▶ What the exercise asks
Leave out the pictures, and retype only the lines from the beginning of the material through the line that contains "4.0, 1.30), (s", including both.

==== Collected data

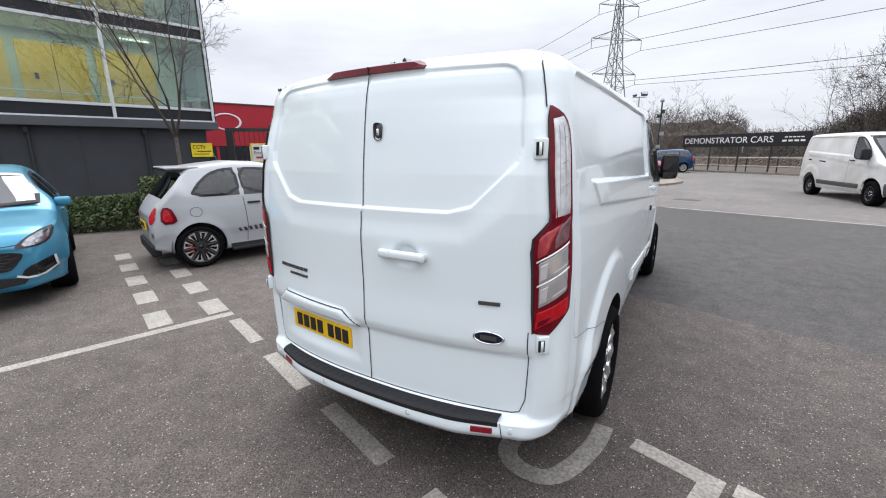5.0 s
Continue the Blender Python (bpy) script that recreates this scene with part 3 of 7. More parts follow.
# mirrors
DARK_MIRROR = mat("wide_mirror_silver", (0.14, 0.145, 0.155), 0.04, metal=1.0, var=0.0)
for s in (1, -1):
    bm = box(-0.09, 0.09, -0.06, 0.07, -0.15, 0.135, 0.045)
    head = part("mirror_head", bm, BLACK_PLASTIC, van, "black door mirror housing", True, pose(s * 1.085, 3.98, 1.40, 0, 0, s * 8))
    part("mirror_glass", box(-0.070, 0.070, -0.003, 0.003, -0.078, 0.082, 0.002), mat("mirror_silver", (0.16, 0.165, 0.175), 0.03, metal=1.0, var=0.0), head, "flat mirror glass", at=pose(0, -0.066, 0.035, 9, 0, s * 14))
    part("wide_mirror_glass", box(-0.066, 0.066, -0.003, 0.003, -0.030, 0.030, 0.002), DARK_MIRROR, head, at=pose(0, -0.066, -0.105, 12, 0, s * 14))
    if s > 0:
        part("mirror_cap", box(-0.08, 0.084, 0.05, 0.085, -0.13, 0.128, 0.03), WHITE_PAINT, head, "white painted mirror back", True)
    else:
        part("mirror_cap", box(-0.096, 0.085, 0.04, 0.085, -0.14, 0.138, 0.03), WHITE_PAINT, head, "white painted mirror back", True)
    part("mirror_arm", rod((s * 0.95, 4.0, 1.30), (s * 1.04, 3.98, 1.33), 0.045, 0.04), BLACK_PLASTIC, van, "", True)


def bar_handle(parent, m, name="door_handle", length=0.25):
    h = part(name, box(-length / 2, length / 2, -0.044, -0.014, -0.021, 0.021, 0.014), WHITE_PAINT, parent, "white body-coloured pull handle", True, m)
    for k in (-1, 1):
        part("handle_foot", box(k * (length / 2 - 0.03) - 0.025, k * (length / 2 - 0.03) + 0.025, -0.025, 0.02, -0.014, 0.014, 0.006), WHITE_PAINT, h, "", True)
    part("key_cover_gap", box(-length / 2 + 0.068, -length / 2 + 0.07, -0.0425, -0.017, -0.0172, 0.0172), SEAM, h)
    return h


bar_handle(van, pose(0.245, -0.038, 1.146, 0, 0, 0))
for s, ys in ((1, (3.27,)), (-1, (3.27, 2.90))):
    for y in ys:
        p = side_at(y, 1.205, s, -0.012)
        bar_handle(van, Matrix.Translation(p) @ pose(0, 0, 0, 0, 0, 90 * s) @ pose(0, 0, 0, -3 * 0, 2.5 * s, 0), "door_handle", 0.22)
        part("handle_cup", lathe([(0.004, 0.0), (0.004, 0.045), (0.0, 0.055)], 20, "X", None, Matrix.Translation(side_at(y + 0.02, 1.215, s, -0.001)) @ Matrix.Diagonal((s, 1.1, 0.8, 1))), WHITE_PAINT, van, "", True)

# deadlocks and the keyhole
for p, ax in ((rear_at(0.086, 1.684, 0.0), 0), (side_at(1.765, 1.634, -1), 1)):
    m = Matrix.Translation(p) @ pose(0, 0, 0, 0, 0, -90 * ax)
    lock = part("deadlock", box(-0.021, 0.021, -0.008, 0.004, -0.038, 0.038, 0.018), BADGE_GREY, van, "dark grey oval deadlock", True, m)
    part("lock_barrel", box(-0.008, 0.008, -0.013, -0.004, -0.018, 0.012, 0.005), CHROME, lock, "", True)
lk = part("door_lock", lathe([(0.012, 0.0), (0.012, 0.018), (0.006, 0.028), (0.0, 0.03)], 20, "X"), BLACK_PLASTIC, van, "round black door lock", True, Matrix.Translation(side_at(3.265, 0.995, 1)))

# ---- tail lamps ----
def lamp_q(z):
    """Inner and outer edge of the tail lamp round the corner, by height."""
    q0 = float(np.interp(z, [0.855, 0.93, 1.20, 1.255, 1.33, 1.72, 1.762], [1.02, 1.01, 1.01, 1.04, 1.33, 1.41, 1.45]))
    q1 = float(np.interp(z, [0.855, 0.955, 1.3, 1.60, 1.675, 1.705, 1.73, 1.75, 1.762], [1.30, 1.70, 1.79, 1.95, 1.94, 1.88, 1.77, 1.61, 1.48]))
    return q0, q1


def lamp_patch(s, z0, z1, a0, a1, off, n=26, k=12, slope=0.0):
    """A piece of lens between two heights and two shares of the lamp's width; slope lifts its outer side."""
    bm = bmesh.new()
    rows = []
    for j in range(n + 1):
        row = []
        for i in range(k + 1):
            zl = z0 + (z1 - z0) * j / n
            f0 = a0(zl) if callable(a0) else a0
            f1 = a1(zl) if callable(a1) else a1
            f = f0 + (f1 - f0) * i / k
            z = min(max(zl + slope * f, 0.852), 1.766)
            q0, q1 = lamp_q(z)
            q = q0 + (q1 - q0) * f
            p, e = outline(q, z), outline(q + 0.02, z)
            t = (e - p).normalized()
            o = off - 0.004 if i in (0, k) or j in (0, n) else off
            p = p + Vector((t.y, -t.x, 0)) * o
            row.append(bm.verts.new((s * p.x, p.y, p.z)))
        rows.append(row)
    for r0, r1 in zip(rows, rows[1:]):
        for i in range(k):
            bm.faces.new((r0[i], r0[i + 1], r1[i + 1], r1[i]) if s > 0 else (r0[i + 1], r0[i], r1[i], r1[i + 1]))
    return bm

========

▶ Exercise answer
5.0 s
Continue the Blender Python (bpy) script that recreates this scene with part 3 of 7. More parts follow.
# mirrors
DARK_MIRROR = mat("wide_mirror_silver", (0.14, 0.145, 0.155), 0.04, metal=1.0, var=0.0)
for s in (1, -1):
    bm = box(-0.09, 0.09, -0.06, 0.07, -0.15, 0.135, 0.045)
    head = part("mirror_head", bm, BLACK_PLASTIC, van, "black door mirror housing", True, pose(s * 1.085, 3.98, 1.40, 0, 0, s * 8))
    part("mirror_glass", box(-0.070, 0.070, -0.003, 0.003, -0.078, 0.082, 0.002), mat("mirror_silver", (0.16, 0.165, 0.175), 0.03, metal=1.0, var=0.0), head, "flat mirror glass", at=pose(0, -0.066, 0.035, 9, 0, s * 14))
    part("wide_mirror_glass", box(-0.066, 0.066, -0.003, 0.003, -0.030, 0.030, 0.002), DARK_MIRROR, head, at=pose(0, -0.066, -0.105, 12, 0, s * 14))
    if s > 0:
        part("mirror_cap", box(-0.08, 0.084, 0.05, 0.085, -0.13, 0.128, 0.03), WHITE_PAINT, head, "white painted mirror back", True)
    else:
        part("mirror_cap", box(-0.096, 0.085, 0.04, 0.085, -0.14, 0.138, 0.03), WHITE_PAINT, head, "white painted mirror back", True)
    part("mirror_arm", rod((s * 0.95, 4.0, 1.30), (s * 1.04, 3.98, 1.33), 0.045, 0.04), BLACK_PLASTIC, van, "", True)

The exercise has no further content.